Emit the exact text of every line from the line with "finishes the script." to the line with "0.746), DARK, brown)", both ends included. No other output is expected.

┌─ Source data

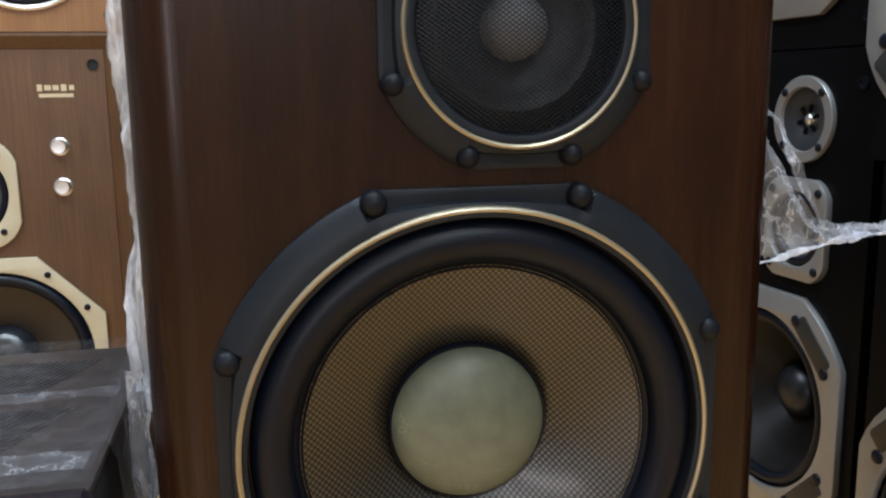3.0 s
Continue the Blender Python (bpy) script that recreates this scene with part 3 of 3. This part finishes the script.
part("maker_mark", bars([(-0.516 - BX, 0.7035, 0.072, 0.012)], 0.004, 0.001, 0.0143), GOLD_PRINT, brown, "gold maker's mark")
part("print_bar", bars([(-0.516 - BX, 0.689, 0.062, 0.007)], 0.004, 0.001), GOLD_PRINT, brown)
part("grille_socket", lathe([(0.011, 0.005), (0.011, 0.001), (0.008, 0.001), (0.007, 0.003), (0, 0.003)], 24, -0.446 - BX, 0.746), DARK, brown)

upper = thing("loudspeaker", "orange-brown loudspeaker with chrome-ringed black woofer, on another", "loudspeaker", pose(BX, BY - 0.005, HB + 0.002), "stacked brown loudspeakers")
UX, UZ, UR = 0.150, 0.172, 0.131
cabinet_box(upper, -RT - 0.005, RT + 0.008, 0.33, 0.62, TEAK_ORANGE, [circle(UX, UZ, UR - 0.008, 56)], label="orange-brown veneered cabinet")
wu = part("woofer", lathe([(UR + 0.004, 0.002), (UR + 0.003, -0.007), (UR - 0.001, -0.010), (UR - 0.006, -0.006), (UR - 0.008, 0.004)], 96), CHROME, upper, "black bass driver in a chrome ring", pose(UX, 0, UZ))
part("surround", lathe([(UR - 0.008, -0.003), (UR - 0.0095, 0.002)] + arc(UR - 0.0165, 0.002, 0.0065, 0, -180, 10) + [(UR - 0.024, 0.004)], 80), RUBBER, wu)
part("cone", lathe([(UR - 0.023, 0.003), (0.085, 0.016), (0.046, 0.040)], 80), CONE_GLOSS, wu, "glossy black cone")
part("dust_cap", lathe([(0.051, 0.040), (0.0495, 0.032)] + [(0.0495 * math.cos(radians(a)), 0.032 - 0.032 * math.sin(radians(a))) for a in range(8, 90, 9)] + [(0, 0.0)], 64), CAP_GLOSS, wu, "glossy black domed cap")
for bx, bz in ((0.292, 0.029),):
    part("grille_socket", lathe([(0.009, 0.004), (0.009, -0.002), (0.006, -0.002), (0.005, -0.0006), (0, -0.0006)], 24, bx, bz), DARK, upper)


# black loudspeakers along the side
def bolts8(p, q):
    return [(a * x, b * z) for x, z in ((p, q), (q, p)) for a in (1, -1) for b in (1, -1)]


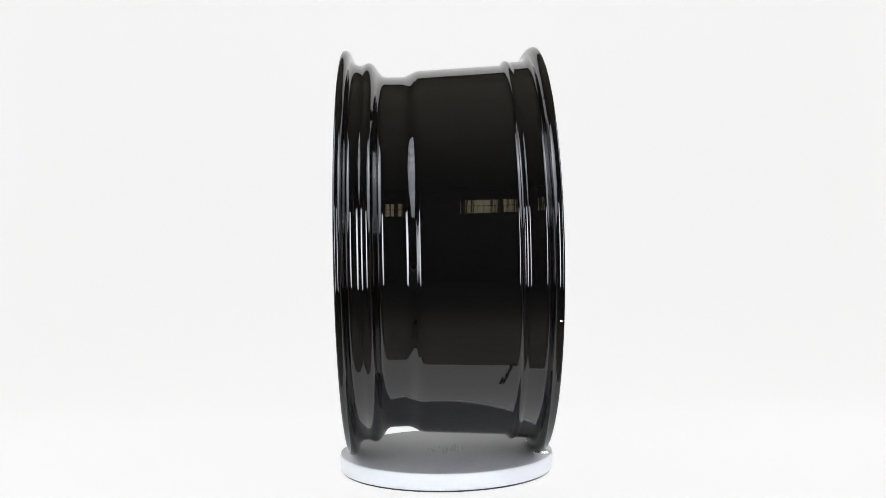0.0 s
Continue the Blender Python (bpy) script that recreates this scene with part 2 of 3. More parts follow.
# ---- the studio ----
def studio():
    # white sweep: a table top that rises into the wall behind in one curve
    bm = bmesh.new()
    line = [(-0.258, -0.012), (-0.261, -0.004), (-0.257, 0.0)]
    line += [(-0.2 + 0.1 * i, 0.0) for i in range(6)]
    for k in range(41):
        a = radians(90 * k / 40)
        line.append((0.35 + 0.95 * math.sin(a), 0.95 - 0.95 * math.cos(a)))
    line += [(1.30, 1.15), (1.30, 1.36), (1.30, 1.86), (1.314, 1.86)]
    for k in range(21):
        a = radians(90 - 90 * k / 20)
        line.append((0.35 + 0.964 * math.sin(a), 0.95 - 0.964 * math.cos(a)))
    sides = [[bm.verts.new((x, y, z)) for y, z in line] for x in np.linspace(-1.35, 1.35, 25)]
    for p, q in zip(sides, sides[1:]):
        for i in range(len(line)):
            j = (i + 1) % len(line)
            bm.faces.new((p[i], p[j], q[j], q[i]))
    bm.faces.new(sides[0]), bm.faces.new(sides[-1][::-1])
    tagged(part("backdrop", bm, SHEET, smooth=40), "seamless white sheet with an added even glow, swept up behind the turntable", "backdrop", kind="structure")
    # plain glowing cloth, unseen, added to close and brighten the corners behind the tent's sides
    for s, name in ((-1, "added_wing_west"), (1, "added_wing_east")):
        bm = bmesh.new()
        x = sorted((s * 1.37, s * 1.378))
        box(bm, x[0], x[1], 0.25, 1.3, 0.0, 1.5)
        tagged(part(name, bm, TENT), "added glowing white cloth wing out of view", "light tent", kind="structure")
    # cloth sides of the light tent, cut back in a slant at the front, with roof flaps
    for s, name in ((-1, "tent_side_west"), (1, "tent_side_east")):
        bm = bmesh.new()
        edge = [(0.22, 0.002), (-0.27, 0.002), (-0.33, 0.42), (-0.33, 1.0), (0.0, 1.2), (0.22, 1.2)]
        a = [bm.verts.new((s * 0.88, y, z)) for y, z in edge]
        b = [bm.verts.new((s * 0.888, y, z)) for y, z in edge]
        band(bm, a, b), bm.faces.new(a), bm.faces.new(b)
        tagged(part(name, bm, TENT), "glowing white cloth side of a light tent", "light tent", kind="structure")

    # the dim room round the set
    x0, x1, y0, y1, z0, z1 = -2.6, 2.6, -3.2, 1.8, -0.75, 2.5
    for name, args in (("wall_north", (x0, x1, y1, y1 + 0.1, z0, z1)), ("wall_south", (x0, x1, y0 - 0.1, y0, z0, z1)),
                       ("wall_west", (x0 - 0.1, x0, y0 - 0.1, y1 + 0.1, z0, z1)), ("wall_east", (x1, x1 + 0.1, y0 - 0.1, y1 + 0.1, z0, z1))):
        tagged(part(name, box(bmesh.new(), *args), DARK), "dark painted wall of a dim studio room", "wall", kind="structure")
    tagged(part("ceiling", box(bmesh.new(), x0 - 0.1, x1 + 0.1, y0 - 0.1, y1 + 0.1, z1, z1 + 0.1), DARK_CEILING), "dim painted studio ceiling", "ceiling", kind="structure")
    tagged(part("floor", box(bmesh.new(), x0 - 0.1, x1 + 0.1, y0 - 0.1, y1 + 0.1, z0 - 0.1, z0), FLOOR), "plain brown studio floor in dim light", "floor", kind="structure")
    # the trestle that carries the sheet
    bm = bmesh.new()
    box(bm, -0.88, 0.88, -0.24, 0.44, -0.05, -0.0125)
    for x in (-0.84, 0.78):
        for y in (-0.2, 0.36):
            box(bm, x, x + 0.06, y, y + 0.06, -0.75, -0.05)
    tagged(part("trestle_table", bm, CASE), "dark trestle table under the white sheet", "table", kind="structure")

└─

• [Solution for this task]:
Continue the Blender Python (bpy) script that recreates this scene with part 3 of 3. This part finishes the script.
part("maker_mark", bars([(-0.516 - BX, 0.7035, 0.072, 0.012)], 0.004, 0.001, 0.0143), GOLD_PRINT, brown, "gold maker's mark")
part("print_bar", bars([(-0.516 - BX, 0.689, 0.062, 0.007)], 0.004, 0.001), GOLD_PRINT, brown)
part("grille_socket", lathe([(0.011, 0.005), (0.011, 0.001), (0.008, 0.001), (0.007, 0.003), (0, 0.003)], 24, -0.446 - BX, 0.746), DARK, brown)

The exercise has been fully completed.